A Rare Alignment of Index Reshuffles and a Mega-IPO Puts Vanguard's All-World ETF in the Spotlight
09.06.2026 - 14:56:44 | boerse-global.deThe Vanguard FTSE All-World UCITS ETF is heading into a period unlike any in recent memory. Three separate structural events — a historic shift in the Russell index schedule, the lightning-fast entry of SpaceX into the benchmark, and a tightening fee war — are converging within the space of a few weeks. For the €40 billion fund, which holds roughly 3,745 positions across more than 45 countries, this June will test both its operational machinery and its competitive standing.
SpaceX Lands in the Fast Lane
SpaceX is set to start trading on the Nasdaq on 12 June with a targeted valuation of $1.75 trillion and a $75 billion capital raise — the largest IPO by market value ever. FTSE Russell has already adjusted its rules to accommodate such a behemoth: under a new fast-entry provision, companies with a market capitalisation above the threshold of the Russell Top 500 can join indices just five trading days after their debut. SpaceX qualifies, and the index provider plans to add the stock to the FTSE All-World as early as 22 June, which coincides with the effective date of the current quarterly review.

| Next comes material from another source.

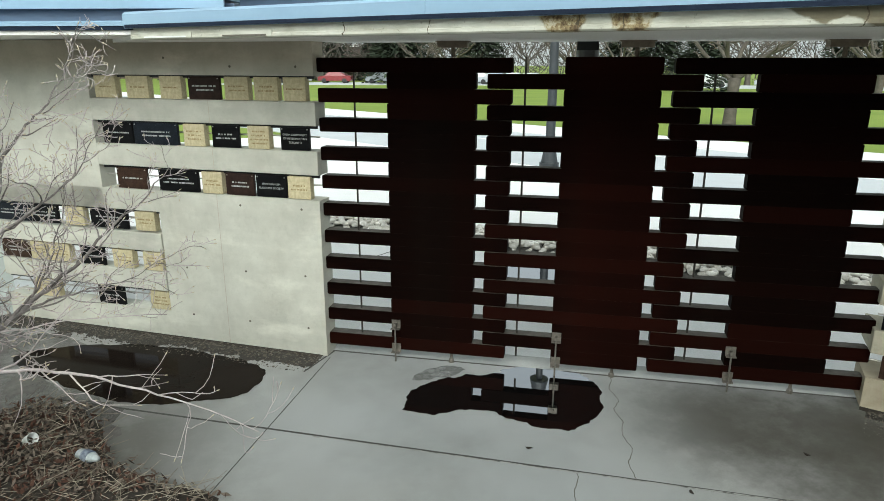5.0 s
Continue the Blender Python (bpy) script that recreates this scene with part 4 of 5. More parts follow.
# rubbish in the bed
bm = bmesh.new()
prof = [(0.028, 0), (0.030, 0.004), (0.040, 0.098), (0.043, 0.1), (0.042, 0.104), (0.038, 0.102), (0.029, 0.008), (0.0, 0.006)]
seg = 24
rings = [[bm.verts.new((r * math.cos(2 * math.pi * i / seg), r * math.sin(2 * math.pi * i / seg), z)) for i in range(seg)] for r, z in prof[:-1]]
for a, b in zip(rings, rings[1:]):
    for i in range(seg):
        bm.faces.new((a[i], a[(i + 1) % seg], b[(i + 1) % seg], b[i]))
bm.faces.new(rings[0][::-1])
bm.faces.new(rings[-1])
bmesh.ops.recalc_face_normals(bm, faces=bm.faces[:])
thing("paper_cup", bm, MAT_WHITE, pose(-0.95, 5.12, 0.09, 62, 10, 35), "empty white paper cup lying in the leaf litter", "cup", smooth=True)
bottle = empty("plastic_bottle", pose(-0.58, 4.76, 0.1, 84, 0, 35) @ Matrix.Scale(1.3, 4), "crushed clear plastic bottle lying in the leaf litter", "bottle")
bm = bmesh.new()
prev = None
for z, r in ((0, 0.028), (0.005, 0.033), (0.06, 0.031), (0.065, 0.033), (0.12, 0.03), (0.15, 0.018), (0.165, 0.013)):
    ring = [bm.verts.new((r * math.cos(2 * math.pi * i / 16), r * math.sin(2 * math.pi * i / 16) * 0.8, z)) for i in range(16)]
    if prev:
        for i in range(16):
            bm.faces.new((prev[i], prev[(i + 1) % 16], ring[(i + 1) % 16], ring[i]))
    else:
        bm.faces.new(ring[::-1])
    prev = ring
bm.faces.new(prev)
MAT_PET = plain("cloudy_plastic", (0.35, 0.38, 0.38), (0.5, 0.53, 0.53), 12, 0.15, relief=0.1)
part("body", bm, MAT_PET, bottle, smooth=True)
bm = bmesh.new()
tube(bm, (0, 0, 0.05), (0, 0, 0.1), 0.0335, seg=16)
part("wrapper", bm, plain("blue_wrap", (0.02, 0.035, 0.09), (0.3, 0.33, 0.37), 20, 0.4), bottle, "torn blue wrapper")


def crumpled(x, y, z, s, seed, label):
    bm = bmesh.new()
    bmesh.ops.create_icosphere(bm, subdivisions=3, radius=1.0)
    for v in bm.verts:
        v.co *= 1 + 0.45 * noise.noise(v.co * 2.2 + Vector((seed, 0, 0))) + 0.15 * noise.noise(v.co * 6 + Vector((seed, 4, 0)))
        v.co = Vector((v.co.x * s * 1.3, v.co.y * s, v.co.z * s * 0.55))
    thing("paper_litter", bm, MAT_PAPER, pose(x, y, z, 0, 0, seed * 50), label, "litter", "scraps of paper")


crumpled(-2.64, 5.10, 0.09, 0.075, 1, "crumpled white paper bag on the leaf litter")
crumpled(-2.63, 4.74, 0.08, 0.07, 2, "crumpled white paper bag at the bed's edge")
crumpled(-2.03, 5.03, 0.1, 0.05, 3, "torn scrap of white paper on the litter")
flat_stone = new("stone", stone_mesh(5, plain("bed_stone", (0.12, 0.125, 0.12), (0.18, 0.185, 0.175), 8, 0.8), 0.4))
flat_stone.matrix_world = Matrix.Translation((-1.87, 4.64, 0.09)) @ Matrix.Rotation(0.5, 4, "Z") @ Matrix.Diagonal((0.17, 0.12, 0.1, 1))
tagged(flat_stone, "flat dark stone half buried in the bed", "stone")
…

There is a catch, however. Only about 7% of SpaceX shares will be freely tradable at the IPO. Since index calculations are based solely on the free float, the actual weight of SpaceX in the ETF is likely to be far smaller than the headline valuation would suggest. Not every index provider is following FTSE’s lead: S&P Dow Jones Indices decided on 4 June not to tweak its criteria, meaning SpaceX cannot enter the S&P 500 before mid-2027 at the earliest, and only after four consecutive quarters of positive GAAP profit. MSCI, by contrast, is using its existing rules for large IPOs and plans to include SpaceX ten trading days after listing.
Russell Indexes Go Semi-Annual for the First Time Since 1989
Alongside the SpaceX inclusion, FTSE Russell is reintroducing a semi-annual rebalancing schedule for its Russell US indexes — a rhythm that last applied in 1989. The newly constituted indexes will take effect after US markets close on 26 June, with trading on the revised weights beginning 29 June. Some $12.2 trillion in investor assets are pegged to the Russell benchmarks, and rebalancing day is traditionally one of the heaviest trading sessions of the year.

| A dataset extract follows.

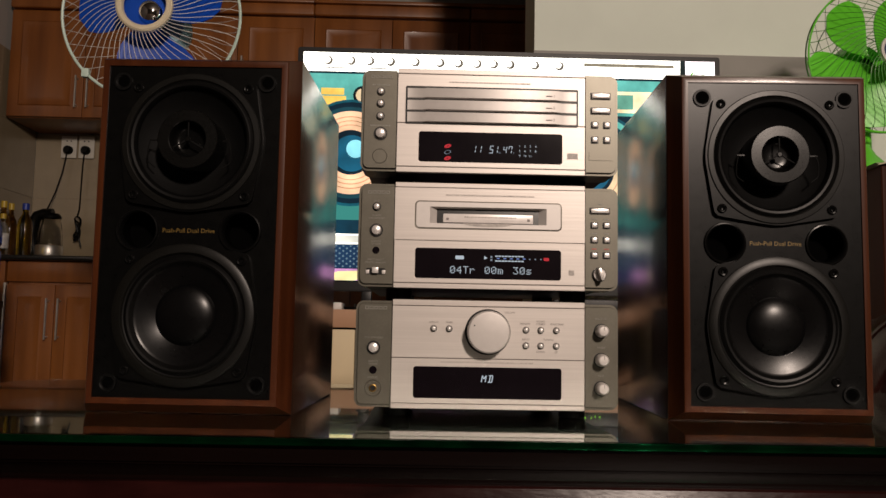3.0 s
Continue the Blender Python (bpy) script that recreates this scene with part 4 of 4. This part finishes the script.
kettle = thing("kettle", (-1.948, 3.52, 0.887), "black and clear electric kettle on the counter", "kettle")
part("base", lathe([(0, 0), (0.075, 0), (0.078, 0.012), (0.06, 0.022), (0, 0.022)], 40), BLACK, kettle)
part("steel_band", lathe([(0.064, 0.022), (0.066, 0.03), (0.066, 0.07), (0.063, 0.075)], 40), STEEL, kettle)
part("jug", lathe([(0.063, 0.075), (0.061, 0.12), (0.054, 0.18), (0.045, 0.215), (0.044, 0.216), (0.060, 0.12), (0.061, 0.076)], 40), clear("smoked_clear_plastic", (0.90, 0.89, 0.86), 0.06, 1.1), kettle)
part("lid", lathe([(0.05, 0.212), (0.052, 0.222), (0.04, 0.238), (0, 0.243)], 40), RUBBER, kettle)
part("handle", tube([(0.01, 0, 0.236), (-0.035, 0, 0.236), (-0.066, 0, 0.226), (-0.084, 0, 0.19), (-0.088, 0, 0.13), (-0.078, 0, 0.06), (-0.06, 0, 0.02)], 0.027, 12), RUBBER, kettle, "thick black handle")

glassy = {"amber": clear("amber_glass", (0.75, 0.42, 0.08), 0.05), "oil": clear("cooking_oil", (0.85, 0.62, 0.05), 0.05), "plain": clear("clear_glass", (0.85, 0.88, 0.85), 0.05)}


def condiment(name, x, y, h, r, kind, capmat, label, band):
    b = thing(name, (x + 0.022, y, 0.887), label, "bottle", "bottles on the counter")
    part("body", lathe([(0, 0), (r * 0.9, 0), (r, 0.008), (r, h * 0.60), (r * 0.85, h * 0.70), (r * 0.42, h * 0.80), (r * 0.40, h * 0.90), (0, h * 0.90)], 32), glassy[kind], b)
    part("cap", lathe([(r * 0.48, h * 0.88), (r * 0.48, h * 0.99), (r * 0.40, h), (0, h)], 24), capmat, b)
    if band:
        part("label", lathe([(r * 1.01, h * 0.18), (r * 1.015, h * 0.19), (r * 1.015, h * 0.52), (r * 1.01, h * 0.53)], 32), band, b)


PAPER = material("pale_label_paper", (0.62, 0.60, 0.58), 0.6, 0, 0.2, 60)
YELLOWCAP = material("yellow_cap", (0.62, 0.42, 0.04), 0.4)
BLUECAP = material("blue_cap", (0.02, 0.05, 0.35), 0.4)
condiment("sauce_bottle", -2.124, 3.36, 0.275, 0.030, "amber", YELLOWCAP, "amber sauce bottle with a pale label", PAPER)
condiment("sauce_bottle", -2.118, 3.42, 0.272, 0.028, "amber", YELLOWCAP, "amber bottle with a yellow cap", None)
condiment("oil_bottle", -2.009, 3.34, 0.262, 0.034, "oil", BLUECAP, "yellow oil bottle with a blue cap", None)
condiment("white_bottle", -2.073, 3.26, 0.20, 0.028, "plain", YELLOWCAP, "small bottle with a white label", PAPER)

PLATE = material("white_socket_plastic", (0.66, 0.63, 0.56), 0.4, 0, 0.04, 60)
for k, x in enumerate((-1.975, -1.882)):
    s = thing("wall_socket", (x, 3.748, 1.515), "white wall socket with a black plug", "socket", "wall sockets")
    part("plate", box(-0.041, 0.041, -0.008, 0.0025, -0.06, 0.06, 0.003), PLATE, s)
    for zz in (0.032,):
        for xx in (-0.011, 0.011):
            part("hole", lathe([(0, 0.0004), (0.004, 0.0004), (0.004, -0.001)], 12, at(xx, -0.008, zz)), BLACK, s)
    plug = thing("plug", (x, 3.74, 1.497), "black mains plug with its cord", "plug", "plugs")
    part("plug_body", lathe([(0.0, 0.03), (0.016, 0.03), (0.022, 0.022), (0.024, 0.0)], 24, FRONT), RUBBER, plug)
    if k == 0:
        pts = [(0, -0.02, -0.015), (-0.004, -0.024, -0.06), (-0.016, -0.03, -0.14), (-0.035, -0.05, -0.24), (-0.055, -0.09, -0.34), (-0.06, -0.14, -0.44), (-0.05, -0.17, -0.56), (-0.045, -0.18, -0.604)]
    else:
        pts = [(0, -0.02, -0.015), (-0.004, -0.022, -0.08), (-0.006, -0.022, -0.18), (-0.008, -0.022, -0.32)]
        for c in range(40):
            a = c * 0.9
            pts.append((-0.012 + 0.016 * math.sin(a) , -0.026 - 0.008 * math.cos(a * 0.7), -0.36 - 0.055 + 0.055 * math.cos(a * 0.52) - 0.02 * (c > 20)))
        pts.append((0.01, -0.022, -0.52))
    part("cord", tube(pts, 0.004, 6), RUBBER, plug)

# wall tiles: each a piece of its own on one shared mesh
tiling = tagged(obj("wall_tiling", box(-2.159, 1.7, 3.7595, 3.7605, 0.887, 1.586), GROUT), "beige kitchen wall tiles below the cabinets", "wall tiles", "", "structure")
tile_bm = box(-0.1995, 0.1995, -0.0022, 0.0, 0.0, 0.3482, 0.0008, 1)
tile_mesh = obj("tile", tile_bm, TILE, tiling)
tile_mesh.location = (-1.959, 3.7595, 0.888)
for i in range(10):
    for j in range(2):
        if i or j:
            o = new("tile", tile_mesh.data)
            o.parent = tiling
            o.location = (-1.959 + 0.4 * i - (0.0), 3.7595, 0.888 + 0.349 * j)
side_tiling = tagged(obj("wall_tiling", box(-2.1605, -2.1595, 0.6, 3.757, 0.0, 1.586), GROUT), "beige wall tiles on the kitchen side wall", "wall tiles", "", "structure")
for i in range(8):
    for j in range(5):
        o = new("tile", tile_mesh.data)
        o.parent = side_tiling
        o.matrix_basis = pose(-2.1595, 3.553 - 0.4 * i, 0.888 - 0.349 * (3 - j) + 0.349, 0, 0, 90)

For the Vanguard ETF, which allocates roughly 62% of its assets to US equities, the implications are direct. The market capitalisation of the Russell 3000 has surged 29% since the previous annual rebalance, from $58.4 trillion to $75.6 trillion as of 30 April, signalling substantial shifts in index composition. Any rotation within Russell’s ranks will ripple through the ETF’s portfolio, especially given that the technology sector accounts for about 29% of the fund’s total weight — nearly three times the financial sector’s 16% share. Nvidia, Apple, and Microsoft are the top three holdings, with Nvidia alone representing 4.58% of assets.
An Indonesian Exception and a Broader Watchlist
One other index wrinkle deserves attention. FTSE Russell has removed an Indonesian security from the All-World at a price of zero, citing extreme concentration of ownership and the risk of a liquidity collapse. An orderly sale in the market was deemed impractical, forcing the index provider to pull the trigger. All Indonesian securities remain under heightened scrutiny: new inclusions, free-float increases, and full reappraisals have been postponed until at least the September 2026 review, despite recent transparency measures from Indonesia’s market authorities.
Fee Pressure Mounts, but Scale Still Talks
The competitive dynamics around passive investing are also heating up. DWS cut the total expense ratio of its Xtrackers FTSE All-World ETF to 0.07% on 1 June, making it the cheapest product tracking the index. BlackRock followed in May with an iShares equivalent priced at 0.12%. Vanguard’s fund charges 0.19% — a premium that the firm defends with scale: its €40 billion asset base allows for tighter spreads and lower trading costs than the newer contenders. Whether that advantage holds will become clearer once the cheaper rivals begin to show meaningful net inflows.
Performance and Positioning
The ETF last traded at €161.78, up nearly 24% year-on-year and about 11% since the start of 2026. That leaves it roughly 2% below the 52-week high of €165.24. A nine-week winning streak recently snapped after stronger-than-expected US jobs data pushed bond yields higher, as markets priced in a prolonged period of elevated interest rates. The fund lost just under 2% on a weekly basis and stood 1.9% lower over seven days.
Still, the structural backdrop remains supportive. In the first quarter of 2026, European-domiciled ETFs pulled in a record net inflow of more than €100 billion, according to EFAMA, with equity ETFs accounting for €86.1 billion. The most popular category was “Equity Global” — precisely the segment where Vanguard’s FTSE All-World ETF dominates. With three weeks until the 29 June rebalancing, the fund is heading into what is likely to be the busiest trading stretch of the year, juggling a historic Russell overhaul, a SpaceX debut, and intensifying fee competition all at once.